J'ai aussi remarqué qu'il n'y avait pas beaucoup d'affichage, de promo annonçant votre
concert (à part le mini concert au forum de la Fnac)....c'est
voulu ?
C'est un promoteur local qui s'en occupe. Peut-être qu'il ne peut pas
faire suffisamment de publicité pour que les gens sachent
qu'on est là ou peut être que personne n'a de temps pour
les Stranglers. Je comprends cela, on a emmerdé plein de gens
depuis 30 ans, on s'est fait des ennemis.
J'aimerais mieux jouer dans la grande salle du Transbo plutôt
que dans la petite mais ceux qui étaient là ont
adoré et c'était plein, c'est pas un
problème, ça ne m'affecte pas vraiment. Il y avait
vraiment une bonne ambiance, tu voyais les jeunes femmes, les gars,
tu pouvais les respirer, c'est cool...Je suis un musicien, j'ai
besoin d'un peu d'ego mais depuis 30 ans mon ego a été
bien satisfait et maintenant je cherche à jouer devant des
gens qui veulent me voir jouer. Je n'ai plus rien à prouver
vraiment.
Il y avait beaucoup d'Anglais dans la salle. En Angleterre beaucoup d'ados viennent nous voir
parce qu'on est redevenu un critère, une référence,
en France ils ont une image un peu figée, peut être,
comme dans pas mal de pays d'ailleurs. Les commentateurs trouvent
difficile de voir qu'un groupe aussi vétéran que nous
peut avoir quelque chose à dire et que l'on joue aussi bien,
qu'on a la pêche, ça les surprend mais je ne sais pas
pourquoi.
Pourquoi jouez-vous à tous les concerts la chanson des Kinks « All
day and all of the night » ?
Parce que j'adore ! Quand j'étais gosse c'est un des premiers
disques que j'ai acheté et je l'ai adoré. On a eu un
hit, un « Top 10 » avec ce titre. Notre version
a été
dans des films. C'est devenu un de nos morceaux ! On l'a interprété
à notre façon. Ça marche bien !
Travailles-tu sur des projets en dehors du groupe des Stranglers ?
Oui. Je produis un groupe de Brighton qui s'appelle Teasing Lulu. J'ai
aussi terminé un projet il y a 2 ans pour la télévision
japonaise (qui a été diffusé ici en français)
de 24 épisodes de manga. On a gagné le prix
d'animation d'Osaka et de Tokyo. Pour le moment j'essaie juste de
vivre cet été avec les festivals un peu partout.

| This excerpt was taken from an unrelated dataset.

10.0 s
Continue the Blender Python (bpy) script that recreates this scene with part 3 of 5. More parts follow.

L'année prochaine je déménage, je vais vivre au
Japon pendant 7 semaines pour préparer le prochain album et
aussi m'entraîner.
Quelle est la question que tu aimerais que l'on te pose ?
Je crois que j'ai entendu toutes les questions. Celle qui me fait le
plus plaisir quand je l'entends, de temps en temps, c'est pourquoi
les Stanglers ne sont pas plus reconnus pour être le meilleur
groupe qui soit jamais sorti de Grande-Bretagne,
un des meilleurs groupes historiquement parlant.

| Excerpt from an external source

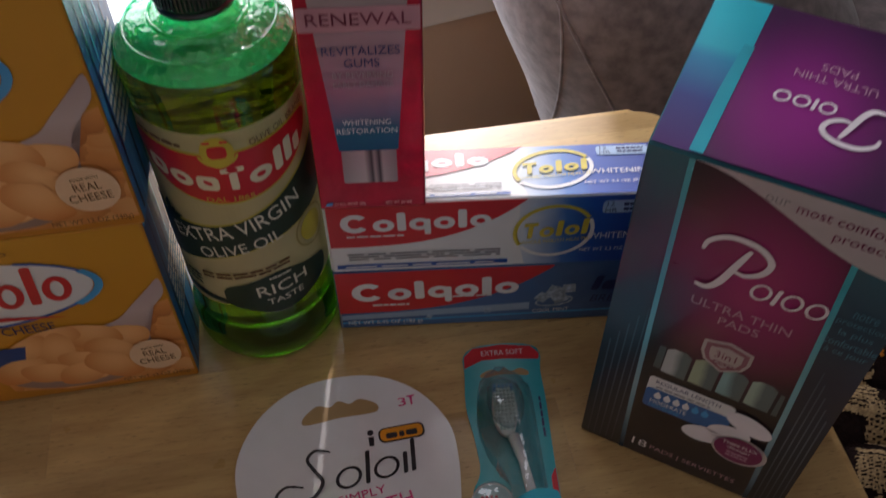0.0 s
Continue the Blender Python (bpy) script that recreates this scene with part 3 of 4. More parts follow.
CREAM_LETTERS = [("\u00d8", 0.359, -0.087, 0.041, -39), ("A", 0.347, -0.200, 0.040, -32), ("un", 0.464, -0.085, 0.025, -99), ("S", 0.468, -0.003, 0.021, -14), ("D", 0.501, -0.016, 0.034, -39), ("n", 0.479, -0.087, 0.025, -104), ("son", 0.439, -0.163, 0.019, -79), ("m", 0.406, -0.189, 0.026, -79), ("\u00d8", 0.479, -0.192, 0.044, -54), ("\u00d8", 0.389, -0.230, 0.044, -64), ("e", 0.556, 0.036, 0.026, -24), ("C", 0.552, -0.022, 0.028, -54), ("o", 0.439, -0.169, 0.019, -44), ("us", 0.506, 0.093, 0.019, -104), ("O", 0.444, 0.025, 0.013, -44), ("s", 0.458, -0.118, 0.017, -44), ("w", 0.595, 0.031, 0.025, -84), ("Q", 0.596, -0.008, 0.025, -54), ("m", 0.438, -0.105, 0.021, -104), ("p", 0.582, 0.157, 0.019, -24)]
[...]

Quelle est la question que tu n'aimerais jamais entendre ?
Il y a quelques années, juste pour m'enfoncer un peu, un
journaliste anglais sur une rubrique d'un des albums, je ne me
souviens pas lequel, avait mis seulement le titre de l'album, les
Stranglers et seulement un mot, ça, ça m'a... Pourquoi ?
Mais ce journaliste je crois qu'il est mort maintenant et
son journal n'existe plus et moi je suis toujours là !
Les Stranglers en 2007 sont considérés
"cutting edge et modernes" (avant-gardistes et modernes), cela a
moins d'effet sur nous que sur la scène musicale
britannique ou mondiale du rock du moment. Le rock cherche de
nouvelles façons de s'exprimer.
Le réalisateur est un gars qui était l'éditeur
de magazines de combats. Il est aussi la voix de la boxe thaï
diffusée
sur Sky télévision et également le commentateur
en Angleterre des combats dans des cages. Il a fait un film en
utilisant beaucoup de combattants britanniques
et américains, de boxeurs thaï. C'est l'histoire de
combats illégaux que l'on trouve un peu partout en
Angleterre. Il y a beaucoup d'argent en jeu lors de ces combats. Ce
sont des combats sans règles et sans gants. C'est assez
marrant, c'est assez « hardcore ». On a fait
la musique du film et on a préparé des morceaux qui
vont peut être paraître sur notre prochain disque. Il y
aura aussi des morceaux de Suite XVI dessus aussi.